A data scientist is preparing a large dataset (50 GB) for training a TensorFlow model on SageMaker. The dataset consists of many small CSV files. Training is slow due to I/O bottlenecks. Which data preparation strategy most effectively accelerates training?
Trap 1: Convert the dataset to Parquet format and use Apache Arrow for…
Parquet is good for analytics but not as efficient for TensorFlow training as TFRecord.
Trap 2: Compress the CSV files and decompress during data loading
Decompression adds overhead and does not solve file fragmentation.

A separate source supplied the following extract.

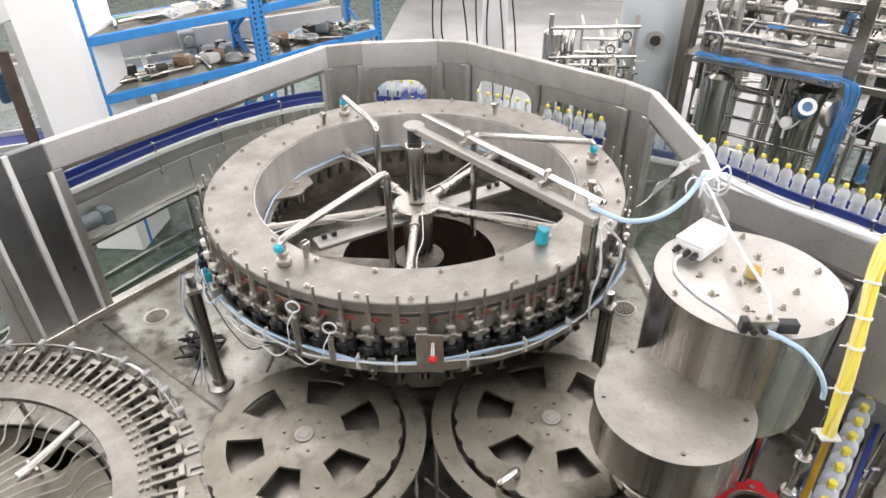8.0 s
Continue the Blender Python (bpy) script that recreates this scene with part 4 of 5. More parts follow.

Trap 3: Use a larger instance type with more vCPUs
This does not address I/O bottlenecks from many small files.
- A
Convert the dataset to TFRecord format and use tf.data pipeline with prefetching
TFRecord combines many records into a few large files, and prefetching improves data pipeline efficiency.
- B
Convert the dataset to Parquet format and use Apache Arrow for loading
Why wrong: Parquet is good for analytics but not as efficient for TensorFlow training as TFRecord.
- C
Compress the CSV files and decompress during data loading
Why wrong: Decompression adds overhead and does not solve file fragmentation.
- D
Use a larger instance type with more vCPUs
Why wrong: This does not address I/O bottlenecks from many small files.